◆ Directive
The lines beneath this instruction, from the first through the one containing "0.0118), 0.0, bmat), SATIN, bd, smooth=False)", must be transcribed exactly; no other line belongs in the output.

◆ Collection entries
------------------------------------------------------------------------

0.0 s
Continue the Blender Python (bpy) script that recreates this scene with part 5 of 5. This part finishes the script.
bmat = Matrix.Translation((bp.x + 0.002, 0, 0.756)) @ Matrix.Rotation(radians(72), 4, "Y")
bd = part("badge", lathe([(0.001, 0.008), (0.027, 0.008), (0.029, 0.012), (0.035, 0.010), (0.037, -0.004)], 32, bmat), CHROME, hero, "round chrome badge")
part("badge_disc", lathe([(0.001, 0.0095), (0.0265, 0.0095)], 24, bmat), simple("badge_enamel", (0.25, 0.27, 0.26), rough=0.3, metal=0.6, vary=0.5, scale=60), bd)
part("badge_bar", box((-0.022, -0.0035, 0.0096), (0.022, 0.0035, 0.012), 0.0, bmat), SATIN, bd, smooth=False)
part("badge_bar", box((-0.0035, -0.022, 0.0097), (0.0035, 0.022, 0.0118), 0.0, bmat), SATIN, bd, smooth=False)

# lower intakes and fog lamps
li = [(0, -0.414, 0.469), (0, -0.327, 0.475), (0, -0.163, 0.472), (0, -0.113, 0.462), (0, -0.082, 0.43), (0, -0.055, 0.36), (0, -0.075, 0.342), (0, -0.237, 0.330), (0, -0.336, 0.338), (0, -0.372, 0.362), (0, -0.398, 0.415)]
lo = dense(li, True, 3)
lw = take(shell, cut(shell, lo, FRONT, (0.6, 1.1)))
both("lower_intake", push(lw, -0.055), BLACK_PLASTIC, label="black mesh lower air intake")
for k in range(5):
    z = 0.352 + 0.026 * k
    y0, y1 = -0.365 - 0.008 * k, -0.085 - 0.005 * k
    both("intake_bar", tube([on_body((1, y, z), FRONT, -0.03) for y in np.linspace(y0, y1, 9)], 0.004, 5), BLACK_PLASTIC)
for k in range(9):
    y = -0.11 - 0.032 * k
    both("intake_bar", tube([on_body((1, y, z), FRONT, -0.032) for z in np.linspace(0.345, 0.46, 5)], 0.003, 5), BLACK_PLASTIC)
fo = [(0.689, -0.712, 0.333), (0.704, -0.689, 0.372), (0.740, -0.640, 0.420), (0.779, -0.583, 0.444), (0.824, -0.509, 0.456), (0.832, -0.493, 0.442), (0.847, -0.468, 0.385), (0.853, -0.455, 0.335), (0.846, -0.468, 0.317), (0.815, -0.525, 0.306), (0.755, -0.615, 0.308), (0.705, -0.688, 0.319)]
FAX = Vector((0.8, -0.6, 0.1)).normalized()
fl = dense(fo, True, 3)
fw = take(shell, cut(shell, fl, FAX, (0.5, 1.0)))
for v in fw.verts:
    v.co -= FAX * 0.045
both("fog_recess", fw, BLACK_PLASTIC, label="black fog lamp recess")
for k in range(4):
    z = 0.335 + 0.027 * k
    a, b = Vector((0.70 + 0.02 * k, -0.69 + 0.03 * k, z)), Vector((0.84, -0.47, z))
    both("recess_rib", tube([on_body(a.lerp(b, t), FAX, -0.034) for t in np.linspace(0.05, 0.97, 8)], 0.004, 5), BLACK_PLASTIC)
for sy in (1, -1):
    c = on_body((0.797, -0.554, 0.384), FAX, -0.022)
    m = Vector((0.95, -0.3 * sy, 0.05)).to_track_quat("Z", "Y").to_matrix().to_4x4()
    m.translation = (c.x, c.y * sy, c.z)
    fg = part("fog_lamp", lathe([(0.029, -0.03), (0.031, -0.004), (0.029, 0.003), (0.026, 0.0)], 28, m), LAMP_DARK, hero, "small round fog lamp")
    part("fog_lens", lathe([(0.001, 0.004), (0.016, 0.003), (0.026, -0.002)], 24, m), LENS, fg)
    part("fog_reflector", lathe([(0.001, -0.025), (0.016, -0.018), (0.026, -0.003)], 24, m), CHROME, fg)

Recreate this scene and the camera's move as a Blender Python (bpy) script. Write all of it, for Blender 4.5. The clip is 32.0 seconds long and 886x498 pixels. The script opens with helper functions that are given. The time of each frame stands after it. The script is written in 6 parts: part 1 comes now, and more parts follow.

------------------------------------------------------------------------

◆ Correct response
0.0 s
Continue the Blender Python (bpy) script that recreates this scene with part 5 of 5. This part finishes the script.
bmat = Matrix.Translation((bp.x + 0.002, 0, 0.756)) @ Matrix.Rotation(radians(72), 4, "Y")
bd = part("badge", lathe([(0.001, 0.008), (0.027, 0.008), (0.029, 0.012), (0.035, 0.010), (0.037, -0.004)], 32, bmat), CHROME, hero, "round chrome badge")
part("badge_disc", lathe([(0.001, 0.0095), (0.0265, 0.0095)], 24, bmat), simple("badge_enamel", (0.25, 0.27, 0.26), rough=0.3, metal=0.6, vary=0.5, scale=60), bd)
part("badge_bar", box((-0.022, -0.0035, 0.0096), (0.022, 0.0035, 0.012), 0.0, bmat), SATIN, bd, smooth=False)
part("badge_bar", box((-0.0035, -0.022, 0.0097), (0.0035, 0.022, 0.0118), 0.0, bmat), SATIN, bd, smooth=False)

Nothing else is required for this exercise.